The American Club reported solid progress on several fronts at the annual meeting of its members held in New York.
Despite many challenges, including those intrinsic in a struggling maritime sector hampered by anemic growth in global trade, the club made progress in many areas during 2012 and has started 2013 on a positive note.
Income came under pressure during the first half of 2012 as the retirement of older, higher-rated vessels and their replacement by newer, lower-rated ships, caused a reduction both in rates per ton and overall revenue by comparison with the position 12 months earlier.
While retained claims developed within expectations, extending the benign trends which began in 2010, International Group pool exposures were at a higher level than the previous year, the total aggregate value of claims on the pool at year-end 2012 being, at $369 million, nearly 60% up on the $231 million recorded for 2011 at the same point.
The club’s investments performed very well during the year to December 31, returning 7.6% overall, in line with the benchmark for the asset class blend represented by the portfolio.
Nevertheless, as a consequence of these conflicting currents, the club’s free reserves fell slightly at December 31, the statutory figure being just under $64 million, compared to $65 million 12 months earlier. Equivalent GAAP figures were just over $54 million at year-end 2012, compared to about $60 million at December 31, 2011.
However, at March 31, 2013, the statutory surplus had increased by 9% to nearly $70 million and the GAAP surplus by 13% to over $61 million.
Rise in Tonnage and Premium
The tonnage and premium trends seen during 2012 have also reversed themselves since the beginning of the year. Tonnage has risen by over 5% during the three months since the February renewal to the end of May, premium having increased by a similar margin. Encouragingly, claims development is broadly tracking the three earlier years at a similar stage, resulting in an uplift of free reserves per entered ton from $3.50 at year-end 2012 to $4.00 at March 31, 2013, a 14% rise.
The club was also able to announce the formal closure of the 2010 policy year, the more than $16 million surplus for the year being transferred to its contingency account.
The club’s chairman, Arnold Witte of Donjon Marine Co. Inc., said: “2012 was yet another challenging period for both the shipping industry in general and the IG clubs in particular. Clubs do not exist in a vacuum independent of the fortunes of the maritime community they serve. The American Club remains committed to an exceptional level of solidarity with its members, knowing that, in these especially difficult times, providing sympathetic and dedicated service acquires a special importance.”
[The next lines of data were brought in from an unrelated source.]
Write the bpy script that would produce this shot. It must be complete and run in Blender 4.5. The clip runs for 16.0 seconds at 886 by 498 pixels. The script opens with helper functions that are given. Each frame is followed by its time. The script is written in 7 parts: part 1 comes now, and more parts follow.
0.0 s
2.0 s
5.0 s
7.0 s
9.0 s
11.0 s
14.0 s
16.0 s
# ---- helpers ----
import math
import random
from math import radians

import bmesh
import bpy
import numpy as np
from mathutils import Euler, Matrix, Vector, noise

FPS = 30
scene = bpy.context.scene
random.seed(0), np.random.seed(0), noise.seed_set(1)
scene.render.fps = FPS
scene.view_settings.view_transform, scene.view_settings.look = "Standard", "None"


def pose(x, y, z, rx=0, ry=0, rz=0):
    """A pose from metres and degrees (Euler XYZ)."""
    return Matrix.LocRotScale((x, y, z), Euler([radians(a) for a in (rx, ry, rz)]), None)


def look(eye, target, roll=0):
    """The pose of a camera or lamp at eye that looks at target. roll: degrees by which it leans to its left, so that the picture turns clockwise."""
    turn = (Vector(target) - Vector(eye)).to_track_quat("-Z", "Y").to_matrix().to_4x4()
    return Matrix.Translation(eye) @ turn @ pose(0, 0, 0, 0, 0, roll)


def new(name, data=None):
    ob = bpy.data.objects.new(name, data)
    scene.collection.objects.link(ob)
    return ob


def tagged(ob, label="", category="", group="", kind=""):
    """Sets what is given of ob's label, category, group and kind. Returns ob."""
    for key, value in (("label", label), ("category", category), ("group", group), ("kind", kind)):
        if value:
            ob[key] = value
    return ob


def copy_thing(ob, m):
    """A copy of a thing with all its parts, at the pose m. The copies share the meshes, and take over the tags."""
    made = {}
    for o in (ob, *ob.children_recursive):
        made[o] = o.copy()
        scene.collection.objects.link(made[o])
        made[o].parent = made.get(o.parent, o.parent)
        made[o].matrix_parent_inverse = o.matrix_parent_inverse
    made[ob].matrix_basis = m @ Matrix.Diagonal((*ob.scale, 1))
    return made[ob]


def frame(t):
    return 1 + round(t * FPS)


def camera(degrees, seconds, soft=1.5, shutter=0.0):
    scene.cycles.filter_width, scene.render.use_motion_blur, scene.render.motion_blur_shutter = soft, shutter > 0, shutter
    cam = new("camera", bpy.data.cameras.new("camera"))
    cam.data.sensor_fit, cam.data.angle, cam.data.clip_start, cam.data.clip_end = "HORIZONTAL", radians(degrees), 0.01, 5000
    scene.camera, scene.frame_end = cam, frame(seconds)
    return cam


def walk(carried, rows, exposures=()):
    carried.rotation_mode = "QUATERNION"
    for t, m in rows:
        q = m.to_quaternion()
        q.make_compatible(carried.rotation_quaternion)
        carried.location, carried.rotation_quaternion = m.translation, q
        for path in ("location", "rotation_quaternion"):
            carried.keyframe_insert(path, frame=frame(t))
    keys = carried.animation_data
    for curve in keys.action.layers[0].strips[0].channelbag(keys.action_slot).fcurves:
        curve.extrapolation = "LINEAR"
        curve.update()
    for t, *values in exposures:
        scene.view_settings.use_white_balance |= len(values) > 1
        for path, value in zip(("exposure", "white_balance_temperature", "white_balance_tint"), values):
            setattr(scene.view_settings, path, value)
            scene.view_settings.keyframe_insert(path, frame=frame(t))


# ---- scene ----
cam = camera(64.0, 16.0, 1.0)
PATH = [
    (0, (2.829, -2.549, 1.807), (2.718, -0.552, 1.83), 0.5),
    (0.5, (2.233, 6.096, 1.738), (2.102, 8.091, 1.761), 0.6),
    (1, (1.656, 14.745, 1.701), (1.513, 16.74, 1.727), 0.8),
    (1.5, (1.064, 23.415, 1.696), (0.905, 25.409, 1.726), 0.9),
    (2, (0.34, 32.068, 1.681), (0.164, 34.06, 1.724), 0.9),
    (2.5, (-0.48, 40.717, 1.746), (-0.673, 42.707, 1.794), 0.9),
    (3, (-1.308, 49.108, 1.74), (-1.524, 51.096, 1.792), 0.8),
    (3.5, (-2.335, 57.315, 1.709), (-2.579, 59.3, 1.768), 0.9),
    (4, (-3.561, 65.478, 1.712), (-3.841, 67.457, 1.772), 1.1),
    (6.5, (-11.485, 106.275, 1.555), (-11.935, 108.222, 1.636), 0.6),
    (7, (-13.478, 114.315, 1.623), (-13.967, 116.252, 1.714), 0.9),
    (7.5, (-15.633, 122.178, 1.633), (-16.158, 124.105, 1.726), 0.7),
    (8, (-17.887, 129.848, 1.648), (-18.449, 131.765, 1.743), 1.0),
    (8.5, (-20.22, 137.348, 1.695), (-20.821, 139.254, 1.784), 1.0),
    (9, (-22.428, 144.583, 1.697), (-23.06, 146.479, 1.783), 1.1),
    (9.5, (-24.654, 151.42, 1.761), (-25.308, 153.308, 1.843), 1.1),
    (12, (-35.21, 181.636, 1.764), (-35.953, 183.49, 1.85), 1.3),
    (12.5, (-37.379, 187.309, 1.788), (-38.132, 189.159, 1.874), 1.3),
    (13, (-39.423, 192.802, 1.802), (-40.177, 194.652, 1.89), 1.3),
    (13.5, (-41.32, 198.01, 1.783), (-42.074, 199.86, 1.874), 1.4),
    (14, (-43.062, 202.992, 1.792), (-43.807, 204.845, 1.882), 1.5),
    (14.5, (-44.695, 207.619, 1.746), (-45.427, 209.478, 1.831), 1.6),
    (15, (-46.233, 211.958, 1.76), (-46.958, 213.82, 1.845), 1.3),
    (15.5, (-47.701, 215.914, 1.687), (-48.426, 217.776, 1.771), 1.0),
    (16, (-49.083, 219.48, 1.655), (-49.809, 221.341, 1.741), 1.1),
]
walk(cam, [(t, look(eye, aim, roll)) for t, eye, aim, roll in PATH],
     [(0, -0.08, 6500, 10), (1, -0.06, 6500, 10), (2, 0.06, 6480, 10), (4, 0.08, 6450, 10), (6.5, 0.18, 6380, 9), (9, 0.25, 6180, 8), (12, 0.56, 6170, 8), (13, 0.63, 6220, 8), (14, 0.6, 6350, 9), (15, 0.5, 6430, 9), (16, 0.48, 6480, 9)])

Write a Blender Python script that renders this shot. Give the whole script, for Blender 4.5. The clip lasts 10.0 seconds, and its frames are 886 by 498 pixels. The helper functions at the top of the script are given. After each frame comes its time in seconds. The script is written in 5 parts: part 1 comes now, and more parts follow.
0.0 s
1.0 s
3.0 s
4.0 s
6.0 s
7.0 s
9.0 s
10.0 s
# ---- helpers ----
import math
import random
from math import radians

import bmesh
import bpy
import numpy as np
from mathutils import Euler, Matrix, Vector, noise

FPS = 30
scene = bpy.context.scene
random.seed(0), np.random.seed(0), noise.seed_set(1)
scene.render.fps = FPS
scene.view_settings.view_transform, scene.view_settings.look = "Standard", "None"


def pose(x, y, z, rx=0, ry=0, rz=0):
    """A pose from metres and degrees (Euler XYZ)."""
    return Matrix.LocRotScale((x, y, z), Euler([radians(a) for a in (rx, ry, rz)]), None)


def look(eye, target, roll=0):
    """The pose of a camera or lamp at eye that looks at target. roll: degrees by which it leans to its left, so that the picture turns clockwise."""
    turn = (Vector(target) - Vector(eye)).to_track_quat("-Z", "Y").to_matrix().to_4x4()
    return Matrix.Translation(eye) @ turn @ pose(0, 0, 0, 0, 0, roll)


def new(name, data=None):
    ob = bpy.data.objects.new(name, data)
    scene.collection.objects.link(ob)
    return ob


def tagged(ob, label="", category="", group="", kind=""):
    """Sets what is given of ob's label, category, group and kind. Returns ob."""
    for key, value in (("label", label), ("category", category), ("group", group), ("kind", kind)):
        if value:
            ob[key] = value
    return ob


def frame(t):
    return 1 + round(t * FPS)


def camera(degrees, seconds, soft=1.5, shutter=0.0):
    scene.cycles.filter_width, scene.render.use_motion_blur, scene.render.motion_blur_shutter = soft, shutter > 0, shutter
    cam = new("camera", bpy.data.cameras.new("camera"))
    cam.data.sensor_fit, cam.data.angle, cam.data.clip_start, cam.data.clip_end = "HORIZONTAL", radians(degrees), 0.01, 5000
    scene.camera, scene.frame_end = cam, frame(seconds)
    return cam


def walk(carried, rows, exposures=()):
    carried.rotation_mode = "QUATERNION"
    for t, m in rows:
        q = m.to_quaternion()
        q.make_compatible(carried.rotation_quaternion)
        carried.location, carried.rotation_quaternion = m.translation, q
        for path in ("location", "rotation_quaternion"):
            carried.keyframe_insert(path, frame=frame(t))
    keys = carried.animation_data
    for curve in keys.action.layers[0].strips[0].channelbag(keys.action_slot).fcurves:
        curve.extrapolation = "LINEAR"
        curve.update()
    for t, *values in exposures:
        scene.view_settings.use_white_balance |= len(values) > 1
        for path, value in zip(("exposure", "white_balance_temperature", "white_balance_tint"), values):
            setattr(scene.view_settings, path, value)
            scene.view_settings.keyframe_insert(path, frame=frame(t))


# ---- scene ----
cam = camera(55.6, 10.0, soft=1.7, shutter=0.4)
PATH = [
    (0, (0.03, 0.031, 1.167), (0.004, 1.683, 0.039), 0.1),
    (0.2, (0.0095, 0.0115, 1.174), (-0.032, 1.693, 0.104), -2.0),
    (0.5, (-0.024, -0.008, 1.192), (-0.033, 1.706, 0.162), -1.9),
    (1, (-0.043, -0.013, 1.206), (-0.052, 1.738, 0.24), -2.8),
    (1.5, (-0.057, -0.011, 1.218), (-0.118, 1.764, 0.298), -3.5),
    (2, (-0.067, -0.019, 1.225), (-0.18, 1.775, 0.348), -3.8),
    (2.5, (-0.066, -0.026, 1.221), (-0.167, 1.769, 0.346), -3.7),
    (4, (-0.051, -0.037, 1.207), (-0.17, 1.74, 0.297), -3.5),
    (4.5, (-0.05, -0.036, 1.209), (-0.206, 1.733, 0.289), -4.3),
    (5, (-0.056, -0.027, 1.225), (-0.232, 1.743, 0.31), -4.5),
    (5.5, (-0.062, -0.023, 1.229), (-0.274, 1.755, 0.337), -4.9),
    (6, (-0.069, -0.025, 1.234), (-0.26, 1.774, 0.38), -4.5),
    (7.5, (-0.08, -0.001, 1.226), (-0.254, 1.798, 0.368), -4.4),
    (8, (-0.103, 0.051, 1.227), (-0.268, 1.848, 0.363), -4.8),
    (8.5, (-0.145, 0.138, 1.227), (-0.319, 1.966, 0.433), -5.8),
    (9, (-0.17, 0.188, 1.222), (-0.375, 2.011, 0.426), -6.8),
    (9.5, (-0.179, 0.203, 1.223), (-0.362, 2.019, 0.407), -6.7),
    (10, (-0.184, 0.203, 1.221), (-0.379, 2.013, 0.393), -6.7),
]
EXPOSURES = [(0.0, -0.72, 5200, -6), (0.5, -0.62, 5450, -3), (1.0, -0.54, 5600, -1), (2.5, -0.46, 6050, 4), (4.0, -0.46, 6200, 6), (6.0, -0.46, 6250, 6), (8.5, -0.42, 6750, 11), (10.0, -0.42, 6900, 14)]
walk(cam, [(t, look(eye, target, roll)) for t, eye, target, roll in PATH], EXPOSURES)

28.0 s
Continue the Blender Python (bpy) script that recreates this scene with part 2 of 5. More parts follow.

New Policy Year Starts Strongly
Joe Hughes, chairman and ceo of the club’s managers, SCB, Inc., expanded on Mr. Witte’s remarks: “Notwithstanding a difficult business environment, 2012 was a respectable year for the American Club. While there was pervasive pressure on premium pricing, we continued our policy of prudent underwriting. Although IG pool exposures remained high, the club’s own claims developed within expectations, while investment returns were very good.”
He continued, “The club has made a strong start to 2013. Free reserves have grown substantially over the first quarter. Tonnage and premium have also increased, reversing the trends of 12 months ago. The way ahead is full of promise. We will maintain a disciplined approach to risk selection and rating, and will continue to place emphasis on loss prevention and claims control.
“We will engage in prudent, focused diversification into new business sectors such as the Eagle Ocean Marine fixed-premium facility which continues to perform well, with steady year-on-year development and encouraging claims results to date.
“As we look towards the club’s centennial in 2017, our business plan anticipates the exciting opportunities which lie ahead. We will exploit them in a spirit of deep solidarity with our members and other business partners.”